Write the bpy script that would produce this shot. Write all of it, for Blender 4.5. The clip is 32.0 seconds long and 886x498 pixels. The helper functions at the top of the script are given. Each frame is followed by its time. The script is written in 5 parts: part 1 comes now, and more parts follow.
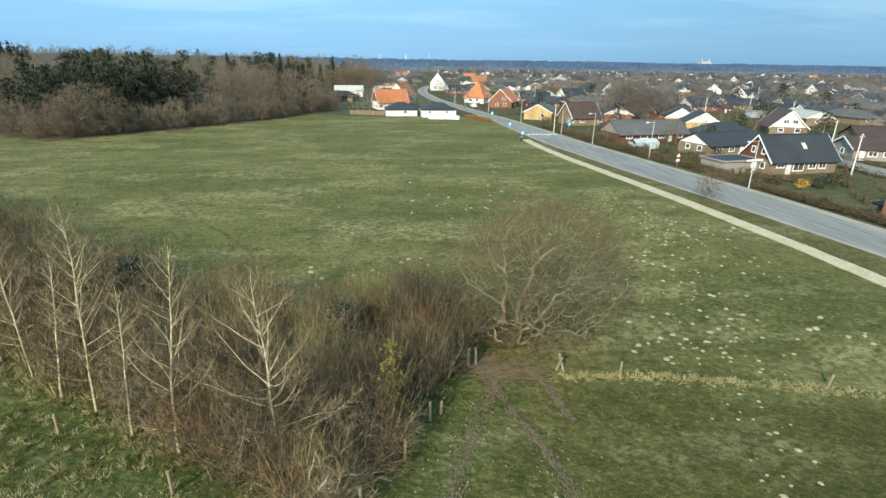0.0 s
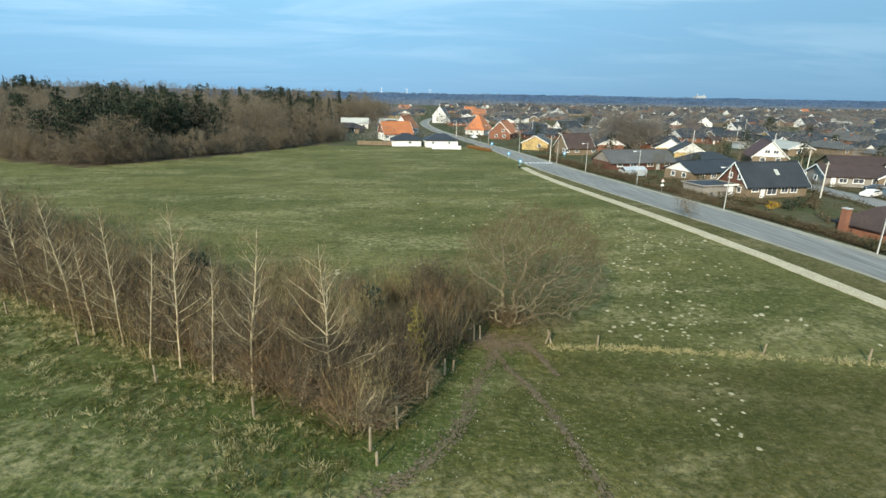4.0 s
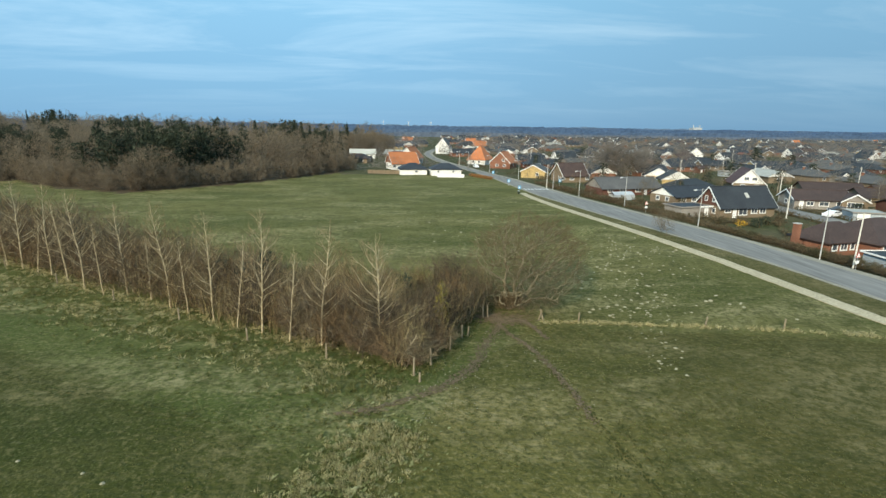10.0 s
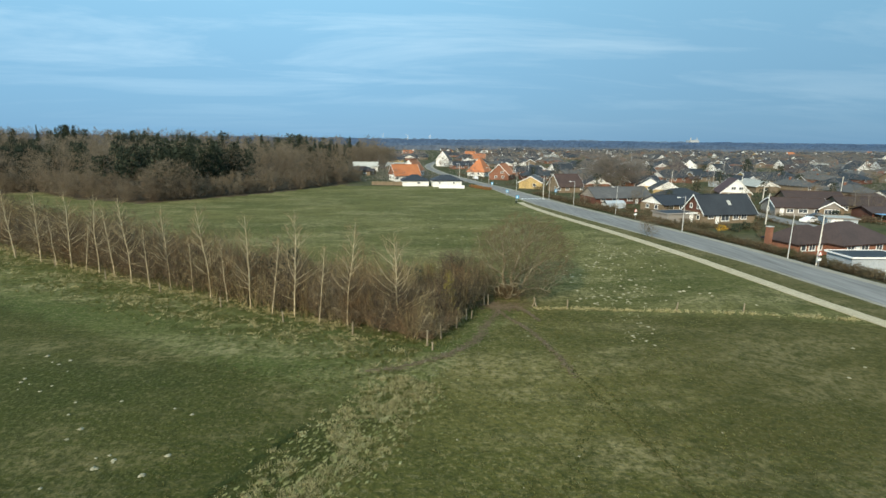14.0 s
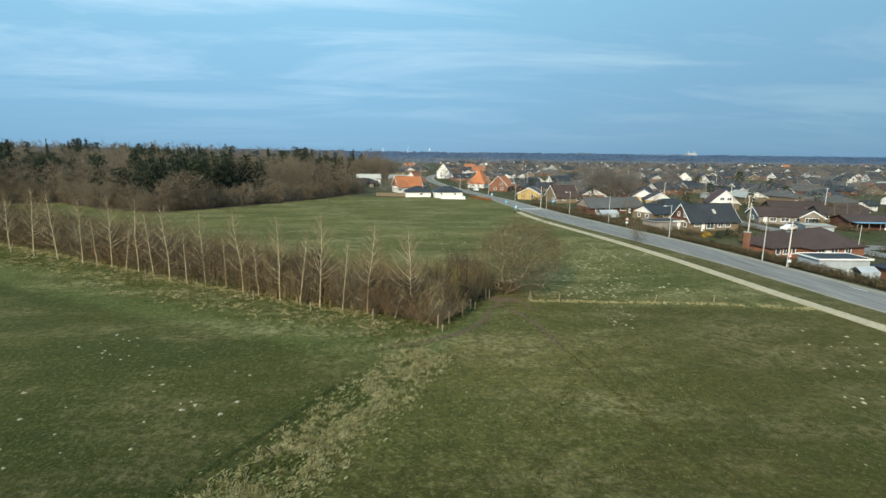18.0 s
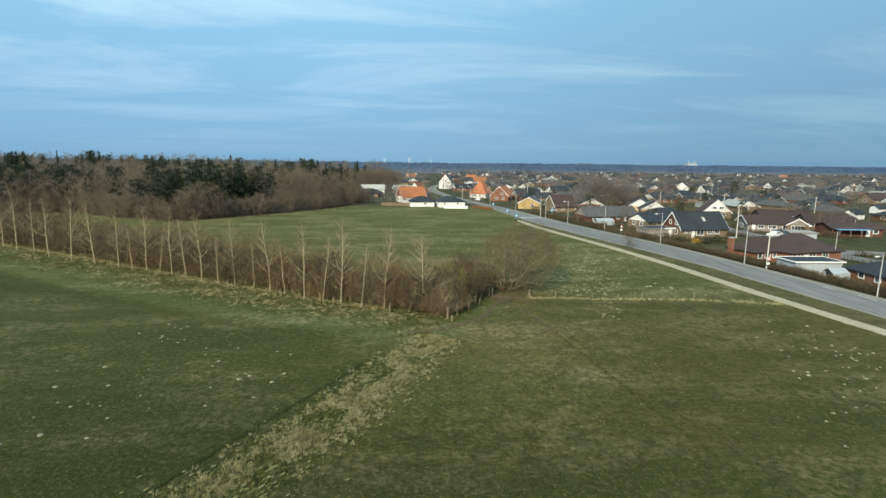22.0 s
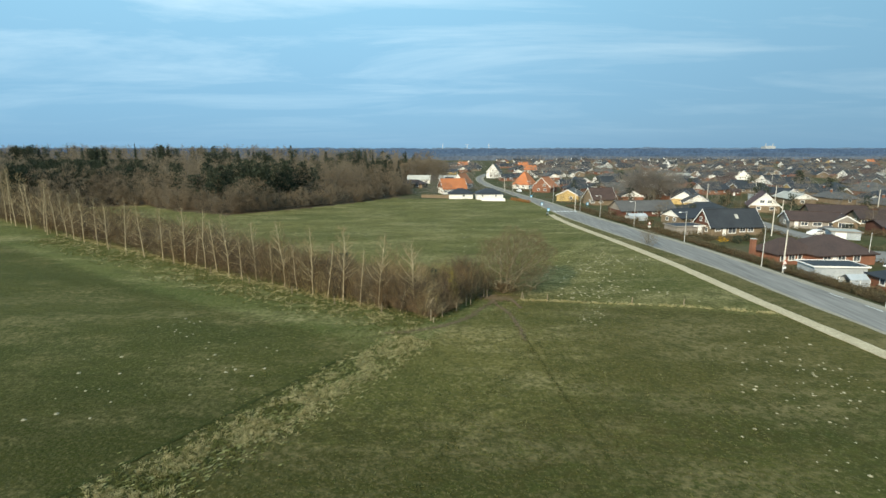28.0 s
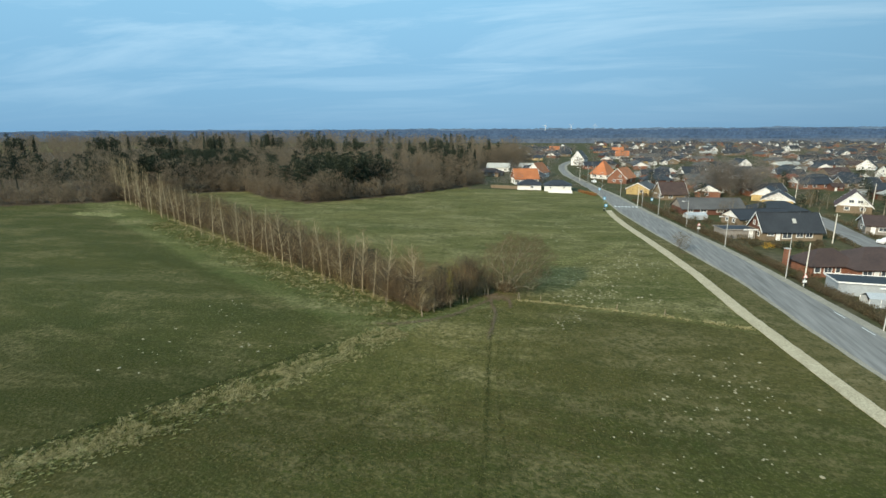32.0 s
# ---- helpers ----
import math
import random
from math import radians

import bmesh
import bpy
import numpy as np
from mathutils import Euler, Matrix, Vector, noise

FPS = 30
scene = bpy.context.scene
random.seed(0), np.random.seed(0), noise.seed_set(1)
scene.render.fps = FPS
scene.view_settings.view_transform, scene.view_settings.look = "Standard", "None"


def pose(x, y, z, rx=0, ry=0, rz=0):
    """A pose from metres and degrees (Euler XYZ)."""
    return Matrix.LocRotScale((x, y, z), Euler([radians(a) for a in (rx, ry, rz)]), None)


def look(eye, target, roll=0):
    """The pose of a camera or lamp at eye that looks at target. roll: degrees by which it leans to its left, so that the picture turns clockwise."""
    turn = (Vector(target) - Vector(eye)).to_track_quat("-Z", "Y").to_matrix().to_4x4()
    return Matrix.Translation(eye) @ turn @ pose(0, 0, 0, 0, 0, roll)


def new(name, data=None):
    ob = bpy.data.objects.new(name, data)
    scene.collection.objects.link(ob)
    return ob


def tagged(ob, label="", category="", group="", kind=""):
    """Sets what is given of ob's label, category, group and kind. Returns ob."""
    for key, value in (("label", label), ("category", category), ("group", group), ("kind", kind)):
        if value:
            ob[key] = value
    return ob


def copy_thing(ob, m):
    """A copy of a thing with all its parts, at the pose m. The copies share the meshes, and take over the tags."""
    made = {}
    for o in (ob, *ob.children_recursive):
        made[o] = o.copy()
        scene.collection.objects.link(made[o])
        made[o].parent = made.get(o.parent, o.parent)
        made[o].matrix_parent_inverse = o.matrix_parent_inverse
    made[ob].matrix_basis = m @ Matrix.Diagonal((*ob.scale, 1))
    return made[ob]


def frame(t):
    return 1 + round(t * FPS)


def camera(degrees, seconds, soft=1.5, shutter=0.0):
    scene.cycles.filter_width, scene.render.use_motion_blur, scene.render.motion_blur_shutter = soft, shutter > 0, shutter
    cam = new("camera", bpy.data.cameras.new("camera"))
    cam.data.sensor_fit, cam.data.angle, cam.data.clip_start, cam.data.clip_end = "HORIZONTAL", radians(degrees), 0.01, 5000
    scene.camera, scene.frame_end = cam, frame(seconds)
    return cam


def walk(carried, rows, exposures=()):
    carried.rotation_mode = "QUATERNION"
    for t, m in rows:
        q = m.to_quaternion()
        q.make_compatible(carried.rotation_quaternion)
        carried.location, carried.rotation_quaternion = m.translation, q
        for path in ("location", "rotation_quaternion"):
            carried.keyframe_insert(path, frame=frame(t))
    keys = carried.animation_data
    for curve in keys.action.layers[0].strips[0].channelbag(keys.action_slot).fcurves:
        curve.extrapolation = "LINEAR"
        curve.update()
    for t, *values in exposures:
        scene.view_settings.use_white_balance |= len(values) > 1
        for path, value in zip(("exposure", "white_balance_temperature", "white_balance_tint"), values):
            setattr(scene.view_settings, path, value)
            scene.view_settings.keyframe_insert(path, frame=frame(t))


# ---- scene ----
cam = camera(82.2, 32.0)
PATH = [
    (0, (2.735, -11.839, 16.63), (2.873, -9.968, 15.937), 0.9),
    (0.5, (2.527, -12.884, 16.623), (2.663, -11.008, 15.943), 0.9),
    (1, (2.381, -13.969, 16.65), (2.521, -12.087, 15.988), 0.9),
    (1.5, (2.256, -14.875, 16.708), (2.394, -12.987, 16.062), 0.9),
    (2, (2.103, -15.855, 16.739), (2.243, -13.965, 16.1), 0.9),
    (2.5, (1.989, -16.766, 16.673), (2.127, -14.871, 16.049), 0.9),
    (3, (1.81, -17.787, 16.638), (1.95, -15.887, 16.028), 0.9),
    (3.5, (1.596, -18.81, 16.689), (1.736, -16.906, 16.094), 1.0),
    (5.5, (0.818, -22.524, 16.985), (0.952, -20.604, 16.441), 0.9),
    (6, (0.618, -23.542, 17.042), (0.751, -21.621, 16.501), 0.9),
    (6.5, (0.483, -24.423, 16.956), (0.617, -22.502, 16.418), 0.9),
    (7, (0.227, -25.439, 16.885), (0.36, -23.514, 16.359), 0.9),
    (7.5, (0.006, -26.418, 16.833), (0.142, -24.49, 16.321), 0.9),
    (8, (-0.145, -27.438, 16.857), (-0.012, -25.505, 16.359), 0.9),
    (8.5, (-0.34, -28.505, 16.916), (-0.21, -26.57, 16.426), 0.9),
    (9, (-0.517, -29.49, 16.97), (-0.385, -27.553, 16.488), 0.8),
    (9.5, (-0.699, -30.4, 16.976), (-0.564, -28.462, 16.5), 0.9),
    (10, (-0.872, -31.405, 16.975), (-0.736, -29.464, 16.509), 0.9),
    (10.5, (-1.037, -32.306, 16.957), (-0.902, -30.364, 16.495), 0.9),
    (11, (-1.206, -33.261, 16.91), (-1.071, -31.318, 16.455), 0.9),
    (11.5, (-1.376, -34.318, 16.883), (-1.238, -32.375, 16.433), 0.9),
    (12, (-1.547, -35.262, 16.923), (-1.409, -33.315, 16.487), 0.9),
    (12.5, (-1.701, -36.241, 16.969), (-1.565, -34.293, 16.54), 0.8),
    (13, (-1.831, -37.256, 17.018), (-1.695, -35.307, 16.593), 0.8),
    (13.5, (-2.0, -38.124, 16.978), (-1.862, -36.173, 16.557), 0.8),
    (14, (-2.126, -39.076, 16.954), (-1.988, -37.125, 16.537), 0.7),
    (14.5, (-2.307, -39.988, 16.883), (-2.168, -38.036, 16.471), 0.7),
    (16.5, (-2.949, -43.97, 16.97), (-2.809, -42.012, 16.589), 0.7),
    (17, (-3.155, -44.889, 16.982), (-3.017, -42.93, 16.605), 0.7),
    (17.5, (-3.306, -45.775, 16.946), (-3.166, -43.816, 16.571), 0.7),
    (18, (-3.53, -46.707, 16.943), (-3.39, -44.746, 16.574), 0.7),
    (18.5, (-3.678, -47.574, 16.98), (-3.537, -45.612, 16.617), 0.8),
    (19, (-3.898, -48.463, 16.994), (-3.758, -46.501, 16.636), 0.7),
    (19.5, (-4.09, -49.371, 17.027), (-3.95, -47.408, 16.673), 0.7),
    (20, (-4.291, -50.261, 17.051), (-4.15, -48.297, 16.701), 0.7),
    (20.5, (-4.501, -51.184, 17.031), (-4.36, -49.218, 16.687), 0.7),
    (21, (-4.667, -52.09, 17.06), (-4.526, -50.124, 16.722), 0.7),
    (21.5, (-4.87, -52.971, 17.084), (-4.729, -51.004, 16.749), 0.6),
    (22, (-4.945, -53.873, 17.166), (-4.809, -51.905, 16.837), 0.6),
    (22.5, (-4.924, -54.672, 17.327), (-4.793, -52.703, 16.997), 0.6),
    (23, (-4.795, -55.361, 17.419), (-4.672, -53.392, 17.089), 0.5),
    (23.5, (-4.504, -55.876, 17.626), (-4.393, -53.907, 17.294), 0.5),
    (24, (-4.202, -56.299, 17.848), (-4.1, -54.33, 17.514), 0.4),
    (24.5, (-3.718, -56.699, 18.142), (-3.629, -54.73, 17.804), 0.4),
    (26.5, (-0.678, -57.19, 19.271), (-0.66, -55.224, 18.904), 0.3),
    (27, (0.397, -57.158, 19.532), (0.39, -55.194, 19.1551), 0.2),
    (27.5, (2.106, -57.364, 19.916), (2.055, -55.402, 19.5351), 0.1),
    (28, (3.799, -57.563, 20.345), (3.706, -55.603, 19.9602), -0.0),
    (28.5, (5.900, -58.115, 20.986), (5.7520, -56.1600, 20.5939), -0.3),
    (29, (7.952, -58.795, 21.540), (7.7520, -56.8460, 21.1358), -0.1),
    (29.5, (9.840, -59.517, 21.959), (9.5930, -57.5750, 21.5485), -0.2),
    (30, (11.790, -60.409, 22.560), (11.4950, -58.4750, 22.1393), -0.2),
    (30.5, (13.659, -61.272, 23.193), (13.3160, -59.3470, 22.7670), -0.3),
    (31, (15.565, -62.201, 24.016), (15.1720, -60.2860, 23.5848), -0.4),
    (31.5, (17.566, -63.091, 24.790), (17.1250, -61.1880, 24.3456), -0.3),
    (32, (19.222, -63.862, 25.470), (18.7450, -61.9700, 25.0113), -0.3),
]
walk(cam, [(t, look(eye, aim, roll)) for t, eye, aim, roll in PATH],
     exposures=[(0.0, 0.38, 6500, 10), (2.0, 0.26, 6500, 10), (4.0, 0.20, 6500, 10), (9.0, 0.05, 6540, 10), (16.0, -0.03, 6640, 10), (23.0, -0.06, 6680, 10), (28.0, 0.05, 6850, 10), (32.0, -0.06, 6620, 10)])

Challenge
Begin with the line containing "carried.keyframe_insert(path, frame=frame(t))", end with the line containing "scene.view_settings.keyframe_insert(path, frame=frame(t))", and repeat every line in that stretch exactly.

Right answer
            carried.keyframe_insert(path, frame=frame(t))
    keys = carried.animation_data
    for curve in keys.action.layers[0].strips[0].channelbag(keys.action_slot).fcurves:
        curve.extrapolation = "LINEAR"
        curve.update()
    for t, *values in exposures:
        scene.view_settings.use_white_balance |= len(values) > 1
        for path, value in zip(("exposure", "white_balance_temperature", "white_balance_tint"), values):
            setattr(scene.view_settings, path, value)
            scene.view_settings.keyframe_insert(path, frame=frame(t))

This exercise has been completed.